Recorded data ▸

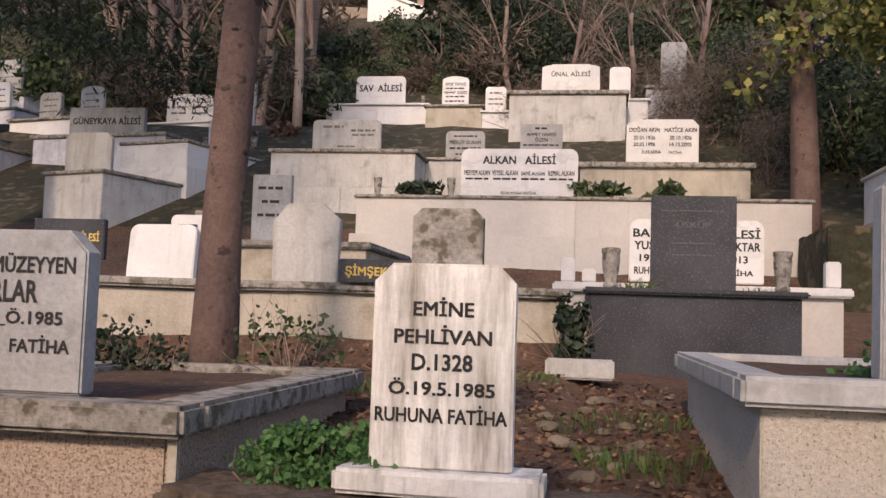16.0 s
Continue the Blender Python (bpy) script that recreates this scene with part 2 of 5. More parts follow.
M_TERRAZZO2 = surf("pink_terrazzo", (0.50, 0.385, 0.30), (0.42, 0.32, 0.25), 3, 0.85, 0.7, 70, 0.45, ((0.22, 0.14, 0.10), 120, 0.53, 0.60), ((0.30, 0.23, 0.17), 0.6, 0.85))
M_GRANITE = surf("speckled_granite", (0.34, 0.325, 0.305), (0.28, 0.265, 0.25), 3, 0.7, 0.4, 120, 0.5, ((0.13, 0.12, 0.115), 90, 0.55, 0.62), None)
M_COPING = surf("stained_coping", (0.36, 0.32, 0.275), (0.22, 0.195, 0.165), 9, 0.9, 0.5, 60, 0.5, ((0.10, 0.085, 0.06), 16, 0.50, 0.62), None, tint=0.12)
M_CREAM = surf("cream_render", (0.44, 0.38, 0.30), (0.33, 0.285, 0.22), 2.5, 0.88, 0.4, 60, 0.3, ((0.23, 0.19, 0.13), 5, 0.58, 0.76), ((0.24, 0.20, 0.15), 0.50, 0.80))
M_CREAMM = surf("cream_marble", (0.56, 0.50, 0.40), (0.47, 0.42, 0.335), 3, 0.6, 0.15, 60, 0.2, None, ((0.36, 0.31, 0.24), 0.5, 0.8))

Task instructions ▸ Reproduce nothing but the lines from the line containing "Continue the Blender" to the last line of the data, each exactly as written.

Full output ▸
Continue the Blender Python (bpy) script that recreates this scene with part 2 of 5. More parts follow.
M_TERRAZZO2 = surf("pink_terrazzo", (0.50, 0.385, 0.30), (0.42, 0.32, 0.25), 3, 0.85, 0.7, 70, 0.45, ((0.22, 0.14, 0.10), 120, 0.53, 0.60), ((0.30, 0.23, 0.17), 0.6, 0.85))
M_GRANITE = surf("speckled_granite", (0.34, 0.325, 0.305), (0.28, 0.265, 0.25), 3, 0.7, 0.4, 120, 0.5, ((0.13, 0.12, 0.115), 90, 0.55, 0.62), None)
M_COPING = surf("stained_coping", (0.36, 0.32, 0.275), (0.22, 0.195, 0.165), 9, 0.9, 0.5, 60, 0.5, ((0.10, 0.085, 0.06), 16, 0.50, 0.62), None, tint=0.12)
M_CREAM = surf("cream_render", (0.44, 0.38, 0.30), (0.33, 0.285, 0.22), 2.5, 0.88, 0.4, 60, 0.3, ((0.23, 0.19, 0.13), 5, 0.58, 0.76), ((0.24, 0.20, 0.15), 0.50, 0.80))
M_CREAMM = surf("cream_marble", (0.56, 0.50, 0.40), (0.47, 0.42, 0.335), 3, 0.6, 0.15, 60, 0.2, None, ((0.36, 0.31, 0.24), 0.5, 0.8))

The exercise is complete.